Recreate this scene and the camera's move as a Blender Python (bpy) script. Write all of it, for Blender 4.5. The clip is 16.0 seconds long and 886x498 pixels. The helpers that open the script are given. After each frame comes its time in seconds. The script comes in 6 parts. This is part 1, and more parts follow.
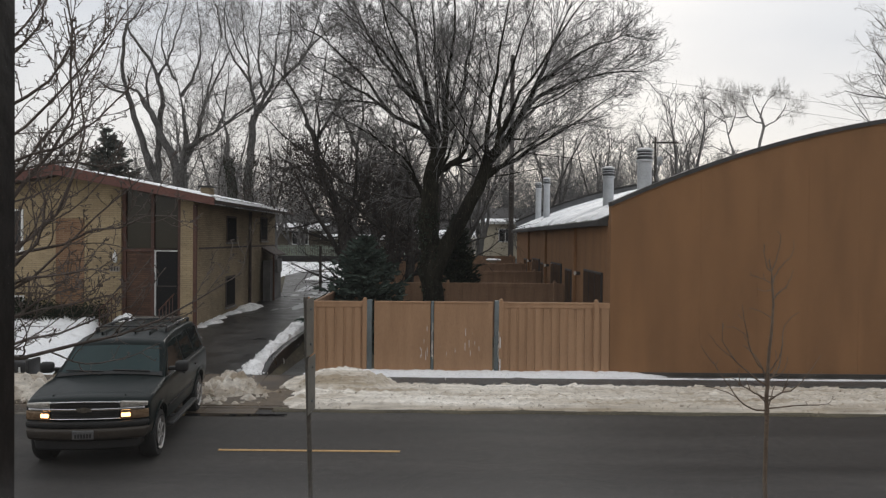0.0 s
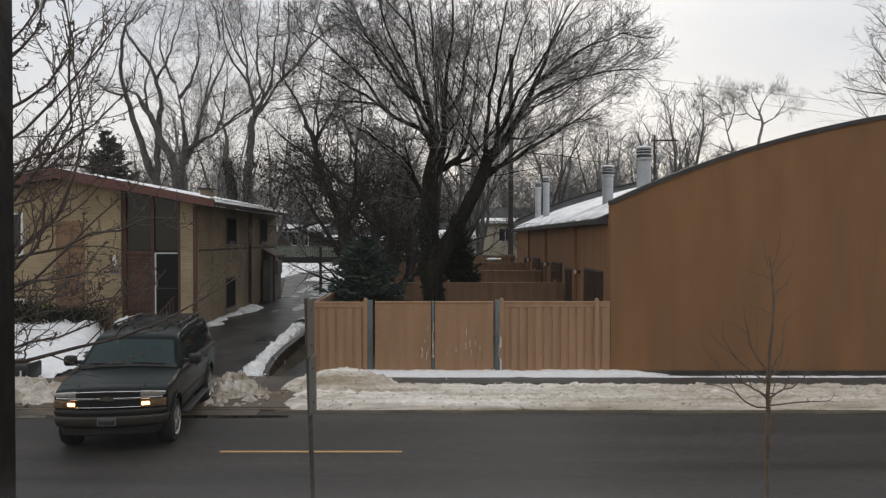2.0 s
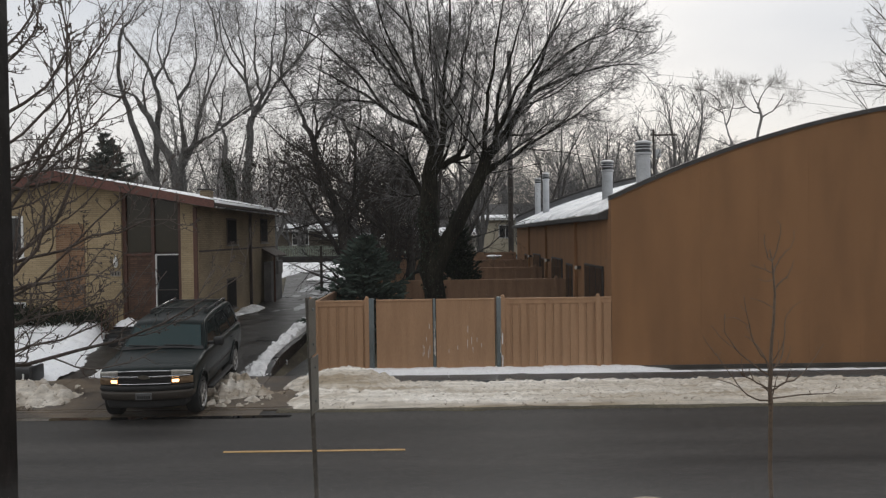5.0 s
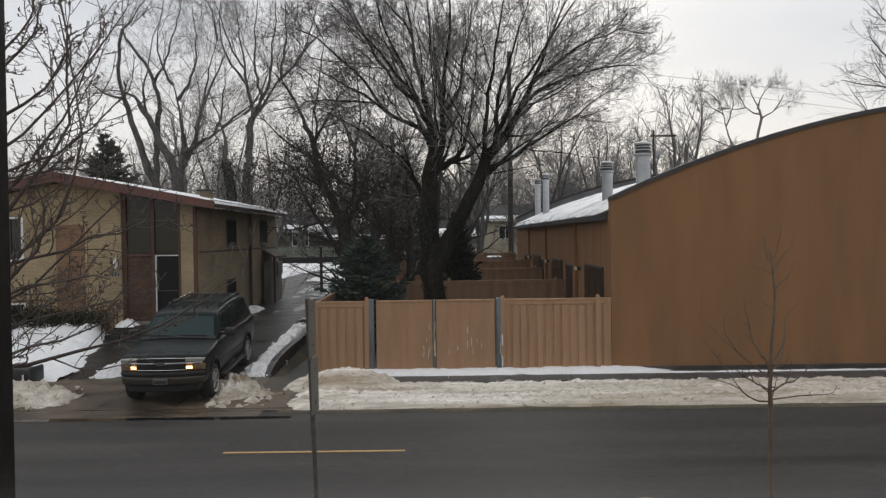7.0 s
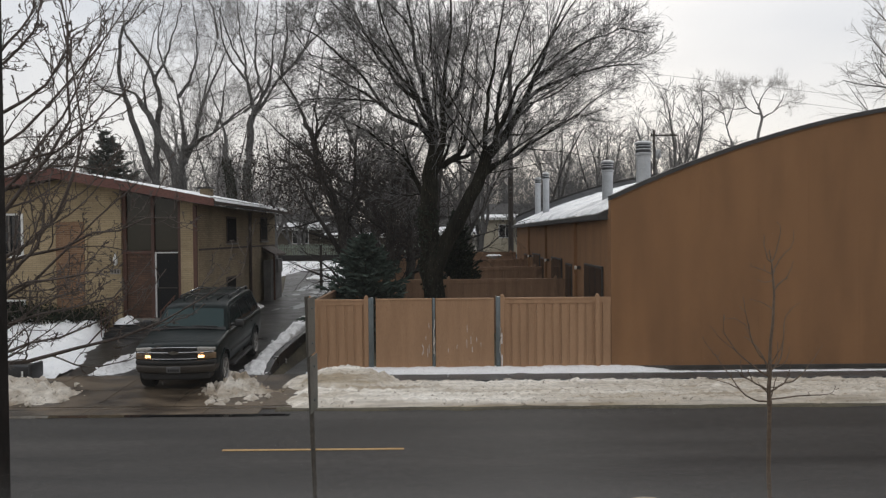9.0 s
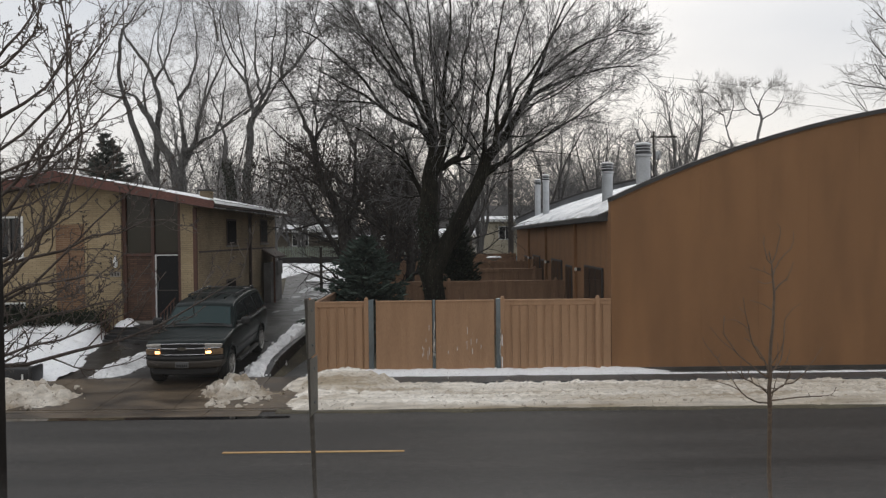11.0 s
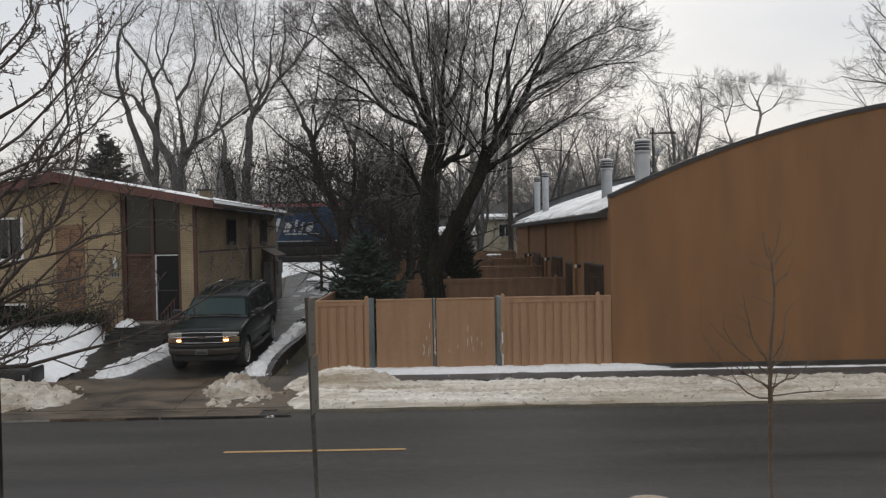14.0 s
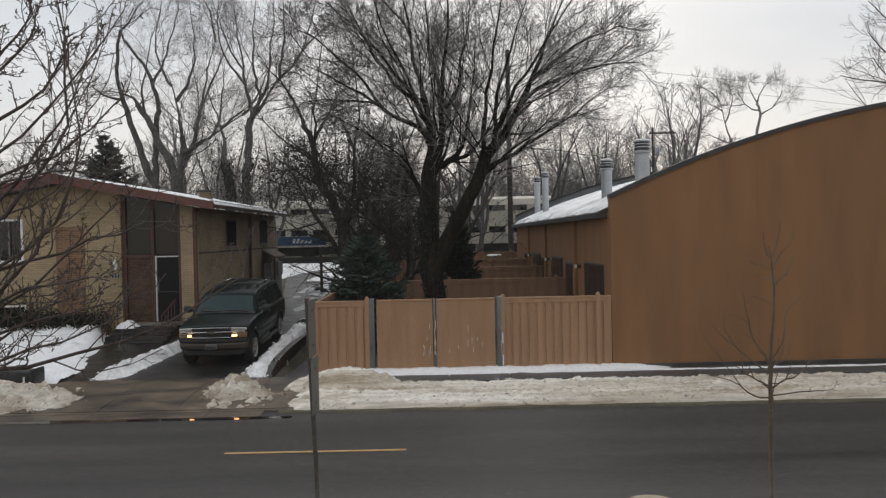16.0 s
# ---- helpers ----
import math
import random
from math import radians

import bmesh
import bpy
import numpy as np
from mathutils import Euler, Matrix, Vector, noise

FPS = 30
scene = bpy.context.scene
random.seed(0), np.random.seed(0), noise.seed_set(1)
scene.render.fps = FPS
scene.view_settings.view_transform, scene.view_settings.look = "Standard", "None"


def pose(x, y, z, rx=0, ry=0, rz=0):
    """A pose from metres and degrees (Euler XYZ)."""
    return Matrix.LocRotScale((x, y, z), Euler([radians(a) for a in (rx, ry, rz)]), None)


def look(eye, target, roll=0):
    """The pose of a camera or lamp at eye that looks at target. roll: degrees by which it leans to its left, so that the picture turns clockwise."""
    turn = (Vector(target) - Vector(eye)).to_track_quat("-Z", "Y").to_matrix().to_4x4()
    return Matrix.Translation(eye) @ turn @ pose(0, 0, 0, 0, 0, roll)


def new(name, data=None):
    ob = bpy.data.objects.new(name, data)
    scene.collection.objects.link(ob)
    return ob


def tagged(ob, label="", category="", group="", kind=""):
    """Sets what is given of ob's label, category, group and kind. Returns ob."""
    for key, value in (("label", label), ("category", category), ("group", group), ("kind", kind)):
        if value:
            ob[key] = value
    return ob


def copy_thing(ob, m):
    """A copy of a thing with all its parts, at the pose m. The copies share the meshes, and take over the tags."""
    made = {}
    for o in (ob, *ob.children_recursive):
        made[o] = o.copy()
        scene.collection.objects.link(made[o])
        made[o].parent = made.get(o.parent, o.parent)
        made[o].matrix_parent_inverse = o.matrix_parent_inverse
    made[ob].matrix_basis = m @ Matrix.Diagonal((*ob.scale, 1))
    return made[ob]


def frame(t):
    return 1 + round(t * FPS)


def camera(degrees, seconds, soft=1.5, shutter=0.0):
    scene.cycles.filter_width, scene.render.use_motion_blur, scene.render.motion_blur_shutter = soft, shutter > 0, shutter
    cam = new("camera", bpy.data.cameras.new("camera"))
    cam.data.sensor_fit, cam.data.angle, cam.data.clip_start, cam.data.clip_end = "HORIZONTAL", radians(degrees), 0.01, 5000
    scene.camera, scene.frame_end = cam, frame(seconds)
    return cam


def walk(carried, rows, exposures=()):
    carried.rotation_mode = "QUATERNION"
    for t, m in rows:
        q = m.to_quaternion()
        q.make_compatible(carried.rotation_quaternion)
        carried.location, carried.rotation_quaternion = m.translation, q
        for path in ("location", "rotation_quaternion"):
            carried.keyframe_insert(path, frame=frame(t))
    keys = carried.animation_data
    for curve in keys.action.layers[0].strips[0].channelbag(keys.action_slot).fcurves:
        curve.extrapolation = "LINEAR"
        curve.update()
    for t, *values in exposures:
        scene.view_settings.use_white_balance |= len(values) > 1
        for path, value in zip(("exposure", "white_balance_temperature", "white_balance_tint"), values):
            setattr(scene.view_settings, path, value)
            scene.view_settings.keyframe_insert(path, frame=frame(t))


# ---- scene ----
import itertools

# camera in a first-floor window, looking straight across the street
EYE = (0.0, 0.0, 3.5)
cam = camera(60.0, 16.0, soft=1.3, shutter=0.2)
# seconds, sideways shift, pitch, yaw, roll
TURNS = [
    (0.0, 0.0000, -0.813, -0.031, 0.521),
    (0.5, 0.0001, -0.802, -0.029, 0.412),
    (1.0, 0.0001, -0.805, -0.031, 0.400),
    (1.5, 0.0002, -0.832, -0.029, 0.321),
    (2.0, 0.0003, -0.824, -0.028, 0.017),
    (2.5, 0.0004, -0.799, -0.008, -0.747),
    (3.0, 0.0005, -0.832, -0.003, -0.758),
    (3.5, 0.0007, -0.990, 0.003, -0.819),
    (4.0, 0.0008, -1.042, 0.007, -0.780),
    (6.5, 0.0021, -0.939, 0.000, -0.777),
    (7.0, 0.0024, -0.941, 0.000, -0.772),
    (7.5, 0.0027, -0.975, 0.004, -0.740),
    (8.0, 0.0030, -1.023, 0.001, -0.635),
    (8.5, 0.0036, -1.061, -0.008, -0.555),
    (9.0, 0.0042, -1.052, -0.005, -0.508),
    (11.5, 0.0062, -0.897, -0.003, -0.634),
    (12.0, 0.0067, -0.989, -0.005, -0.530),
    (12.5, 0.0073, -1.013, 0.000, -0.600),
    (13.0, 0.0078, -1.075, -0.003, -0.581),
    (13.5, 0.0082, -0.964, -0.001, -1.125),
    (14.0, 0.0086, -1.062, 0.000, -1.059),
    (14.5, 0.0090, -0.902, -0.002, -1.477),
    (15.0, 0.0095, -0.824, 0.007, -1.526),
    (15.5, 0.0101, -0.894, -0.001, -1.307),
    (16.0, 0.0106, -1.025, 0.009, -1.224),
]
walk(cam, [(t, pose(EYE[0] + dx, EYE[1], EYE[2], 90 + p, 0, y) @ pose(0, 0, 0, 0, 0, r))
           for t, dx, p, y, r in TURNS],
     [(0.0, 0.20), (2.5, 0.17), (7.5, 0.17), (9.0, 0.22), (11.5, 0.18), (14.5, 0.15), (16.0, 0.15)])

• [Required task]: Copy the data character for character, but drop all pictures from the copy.

• [Completed exercise]:
Recreate this scene and the camera's move as a Blender Python (bpy) script. Write all of it, for Blender 4.5. The clip is 16.0 seconds long and 886x498 pixels. The helpers that open the script are given. After each frame comes its time in seconds. The script comes in 6 parts. This is part 1, and more parts follow.
0.0 s
2.0 s
5.0 s
7.0 s
9.0 s
11.0 s
14.0 s
16.0 s
# ---- helpers ----
import math
import random
from math import radians

import bmesh
import bpy
import numpy as np
from mathutils import Euler, Matrix, Vector, noise

FPS = 30
scene = bpy.context.scene
random.seed(0), np.random.seed(0), noise.seed_set(1)
scene.render.fps = FPS
scene.view_settings.view_transform, scene.view_settings.look = "Standard", "None"


def pose(x, y, z, rx=0, ry=0, rz=0):
    """A pose from metres and degrees (Euler XYZ)."""
    return Matrix.LocRotScale((x, y, z), Euler([radians(a) for a in (rx, ry, rz)]), None)


def look(eye, target, roll=0):
    """The pose of a camera or lamp at eye that looks at target. roll: degrees by which it leans to its left, so that the picture turns clockwise."""
    turn = (Vector(target) - Vector(eye)).to_track_quat("-Z", "Y").to_matrix().to_4x4()
    return Matrix.Translation(eye) @ turn @ pose(0, 0, 0, 0, 0, roll)


def new(name, data=None):
    ob = bpy.data.objects.new(name, data)
    scene.collection.objects.link(ob)
    return ob


def tagged(ob, label="", category="", group="", kind=""):
    """Sets what is given of ob's label, category, group and kind. Returns ob."""
    for key, value in (("label", label), ("category", category), ("group", group), ("kind", kind)):
        if value:
            ob[key] = value
    return ob


def copy_thing(ob, m):
    """A copy of a thing with all its parts, at the pose m. The copies share the meshes, and take over the tags."""
    made = {}
    for o in (ob, *ob.children_recursive):
        made[o] = o.copy()
        scene.collection.objects.link(made[o])
        made[o].parent = made.get(o.parent, o.parent)
        made[o].matrix_parent_inverse = o.matrix_parent_inverse
    made[ob].matrix_basis = m @ Matrix.Diagonal((*ob.scale, 1))
    return made[ob]


def frame(t):
    return 1 + round(t * FPS)


def camera(degrees, seconds, soft=1.5, shutter=0.0):
    scene.cycles.filter_width, scene.render.use_motion_blur, scene.render.motion_blur_shutter = soft, shutter > 0, shutter
    cam = new("camera", bpy.data.cameras.new("camera"))
    cam.data.sensor_fit, cam.data.angle, cam.data.clip_start, cam.data.clip_end = "HORIZONTAL", radians(degrees), 0.01, 5000
    scene.camera, scene.frame_end = cam, frame(seconds)
    return cam


def walk(carried, rows, exposures=()):
    carried.rotation_mode = "QUATERNION"
    for t, m in rows:
        q = m.to_quaternion()
        q.make_compatible(carried.rotation_quaternion)
        carried.location, carried.rotation_quaternion = m.translation, q
        for path in ("location", "rotation_quaternion"):
            carried.keyframe_insert(path, frame=frame(t))
    keys = carried.animation_data
    for curve in keys.action.layers[0].strips[0].channelbag(keys.action_slot).fcurves:
        curve.extrapolation = "LINEAR"
        curve.update()
    for t, *values in exposures:
        scene.view_settings.use_white_balance |= len(values) > 1
        for path, value in zip(("exposure", "white_balance_temperature", "white_balance_tint"), values):
            setattr(scene.view_settings, path, value)
            scene.view_settings.keyframe_insert(path, frame=frame(t))


# ---- scene ----
import itertools

# camera in a first-floor window, looking straight across the street
EYE = (0.0, 0.0, 3.5)
cam = camera(60.0, 16.0, soft=1.3, shutter=0.2)
# seconds, sideways shift, pitch, yaw, roll
TURNS = [
    (0.0, 0.0000, -0.813, -0.031, 0.521),
    (0.5, 0.0001, -0.802, -0.029, 0.412),
    (1.0, 0.0001, -0.805, -0.031, 0.400),
    (1.5, 0.0002, -0.832, -0.029, 0.321),
    (2.0, 0.0003, -0.824, -0.028, 0.017),
    (2.5, 0.0004, -0.799, -0.008, -0.747),
    (3.0, 0.0005, -0.832, -0.003, -0.758),
    (3.5, 0.0007, -0.990, 0.003, -0.819),
    (4.0, 0.0008, -1.042, 0.007, -0.780),
    (6.5, 0.0021, -0.939, 0.000, -0.777),
    (7.0, 0.0024, -0.941, 0.000, -0.772),
    (7.5, 0.0027, -0.975, 0.004, -0.740),
    (8.0, 0.0030, -1.023, 0.001, -0.635),
    (8.5, 0.0036, -1.061, -0.008, -0.555),
    (9.0, 0.0042, -1.052, -0.005, -0.508),
    (11.5, 0.0062, -0.897, -0.003, -0.634),
    (12.0, 0.0067, -0.989, -0.005, -0.530),
    (12.5, 0.0073, -1.013, 0.000, -0.600),
    (13.0, 0.0078, -1.075, -0.003, -0.581),
    (13.5, 0.0082, -0.964, -0.001, -1.125),
    (14.0, 0.0086, -1.062, 0.000, -1.059),
    (14.5, 0.0090, -0.902, -0.002, -1.477),
    (15.0, 0.0095, -0.824, 0.007, -1.526),
    (15.5, 0.0101, -0.894, -0.001, -1.307),
    (16.0, 0.0106, -1.025, 0.009, -1.224),
]
walk(cam, [(t, pose(EYE[0] + dx, EYE[1], EYE[2], 90 + p, 0, y) @ pose(0, 0, 0, 0, 0, r))
           for t, dx, p, y, r in TURNS],
     [(0.0, 0.20), (2.5, 0.17), (7.5, 0.17), (9.0, 0.22), (11.5, 0.18), (14.5, 0.15), (16.0, 0.15)])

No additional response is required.